To Henry Knox
Philadelphia Sepr 30th 1794
Under the circumstances which exist to exceed your proposed time of absence so long, is to be regretted—but hearing nothing from you for a considerable time has given alarm, lest some untoward accident may have been the cause of it.1
Having occasion sometime ago to write to Colo. Ball on business, I observed that the land of which he was possessed was reported as a favorable spot on which to establish an Arsenal & desired to know if he was disposed to part with it—He answered, that he had not entertained any thoughts of doing it—but he would take twenty or twenty five (I am not sure which) thousand dollars for the whole tract—containing I think one thousand Acres—I replied the sum, I was sure, was much more than the appropriation would allow if the land was worth it. & therefore it was needless to think more of the matter.2 Since that I have received the enclosed letter, from him to you on the subject under cover to me.

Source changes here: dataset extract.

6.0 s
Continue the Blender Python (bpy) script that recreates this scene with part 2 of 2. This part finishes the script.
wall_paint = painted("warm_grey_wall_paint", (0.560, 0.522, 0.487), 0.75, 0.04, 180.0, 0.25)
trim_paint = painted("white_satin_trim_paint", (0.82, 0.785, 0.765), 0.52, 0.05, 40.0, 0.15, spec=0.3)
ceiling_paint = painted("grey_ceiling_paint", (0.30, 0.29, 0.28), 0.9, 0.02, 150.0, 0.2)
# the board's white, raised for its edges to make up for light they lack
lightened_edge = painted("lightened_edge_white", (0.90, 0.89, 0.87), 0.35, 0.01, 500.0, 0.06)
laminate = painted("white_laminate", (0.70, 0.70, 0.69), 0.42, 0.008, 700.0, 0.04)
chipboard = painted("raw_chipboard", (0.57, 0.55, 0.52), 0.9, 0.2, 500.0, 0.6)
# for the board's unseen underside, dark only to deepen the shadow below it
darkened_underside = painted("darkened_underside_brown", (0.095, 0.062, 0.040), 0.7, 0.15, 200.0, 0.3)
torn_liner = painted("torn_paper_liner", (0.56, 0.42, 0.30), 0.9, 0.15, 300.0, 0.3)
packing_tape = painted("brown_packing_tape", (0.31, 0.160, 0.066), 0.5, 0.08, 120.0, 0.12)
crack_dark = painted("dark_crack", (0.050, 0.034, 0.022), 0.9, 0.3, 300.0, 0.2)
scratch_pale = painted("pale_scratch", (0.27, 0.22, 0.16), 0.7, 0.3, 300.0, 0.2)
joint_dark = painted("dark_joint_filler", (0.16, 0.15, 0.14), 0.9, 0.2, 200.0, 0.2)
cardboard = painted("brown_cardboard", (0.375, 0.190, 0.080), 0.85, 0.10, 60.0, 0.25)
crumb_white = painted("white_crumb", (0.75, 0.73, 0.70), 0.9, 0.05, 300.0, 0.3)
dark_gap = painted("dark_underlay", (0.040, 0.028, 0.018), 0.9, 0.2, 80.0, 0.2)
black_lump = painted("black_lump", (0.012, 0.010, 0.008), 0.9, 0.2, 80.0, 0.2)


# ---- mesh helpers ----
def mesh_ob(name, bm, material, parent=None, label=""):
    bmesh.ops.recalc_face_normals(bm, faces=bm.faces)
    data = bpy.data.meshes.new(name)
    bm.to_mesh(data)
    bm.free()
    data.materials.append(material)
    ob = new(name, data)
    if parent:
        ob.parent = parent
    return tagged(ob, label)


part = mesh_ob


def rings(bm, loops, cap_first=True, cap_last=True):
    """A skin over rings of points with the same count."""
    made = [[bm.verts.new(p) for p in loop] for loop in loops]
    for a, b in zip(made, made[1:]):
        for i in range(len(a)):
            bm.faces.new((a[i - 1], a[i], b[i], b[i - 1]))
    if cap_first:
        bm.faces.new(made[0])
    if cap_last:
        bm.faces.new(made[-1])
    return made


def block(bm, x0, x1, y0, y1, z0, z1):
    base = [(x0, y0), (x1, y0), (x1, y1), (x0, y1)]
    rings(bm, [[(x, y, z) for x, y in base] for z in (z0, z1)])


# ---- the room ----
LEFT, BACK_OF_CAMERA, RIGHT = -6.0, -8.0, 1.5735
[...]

Ten days ago I wrote him that when you returned, his letter should be presented, & I presumed an answer would be given—thus stands the matter.3
The other letter from General Wilkinson, enclosed for your perusal, you may think, & say what you please, respecting it.4
I am in the moment of my departure for Carlisle, where my ulterior movements will be resolved upon; this prevents me from adding more at this time than that, with sincere esteem, regard & friendship I am always Your Affectionate
ADfS, DLC:GW; LB, DLC:GW.
1. Knox did not return to Philadelphia until 5 October.
4. The letter from James Wilkinson has not been identified.